'''

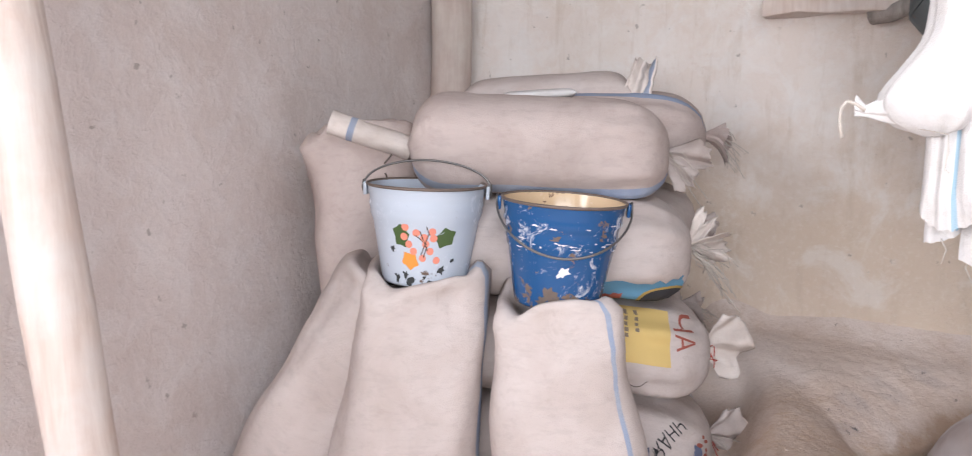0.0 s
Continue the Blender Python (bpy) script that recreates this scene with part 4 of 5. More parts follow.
flap = thing("folded_cloth", pose(-0.385, 1.92, 1.325, 0, 18, 4), "rolled white sack mouth with a blue stripe on the corner sack", "sack cloth")
bm = bmesh.new()
grid(bm, 14, 20, lambda i, j: ((0.21 * i / 13), (0.030 + 0.004 * j / 19) * (0.55 + 0.45 * i / 13) * 1.8 * math.cos(0.36 * j), 0.030 * math.sin(0.36 * j) + 0.004 * noise.noise((i * 0.4, j * 0.4, 0)) - (0.02 if j > 17 else 0)),
     mat=lambda i, j: 1 if i in (3,) else 0)
part("roll", bm, [M_BOW, M_BLUE_STRIPE], flap)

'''

• [WORK TO COMPLETE] Copy all the lines of data exactly as they appear, dropping any images.

• [WORKED SOLUTION]
0.0 s
Continue the Blender Python (bpy) script that recreates this scene with part 4 of 5. More parts follow.
flap = thing("folded_cloth", pose(-0.385, 1.92, 1.325, 0, 18, 4), "rolled white sack mouth with a blue stripe on the corner sack", "sack cloth")
bm = bmesh.new()
grid(bm, 14, 20, lambda i, j: ((0.21 * i / 13), (0.030 + 0.004 * j / 19) * (0.55 + 0.45 * i / 13) * 1.8 * math.cos(0.36 * j), 0.030 * math.sin(0.36 * j) + 0.004 * noise.noise((i * 0.4, j * 0.4, 0)) - (0.02 if j > 17 else 0)),
     mat=lambda i, j: 1 if i in (3,) else 0)
part("roll", bm, [M_BOW, M_BLUE_STRIPE], flap)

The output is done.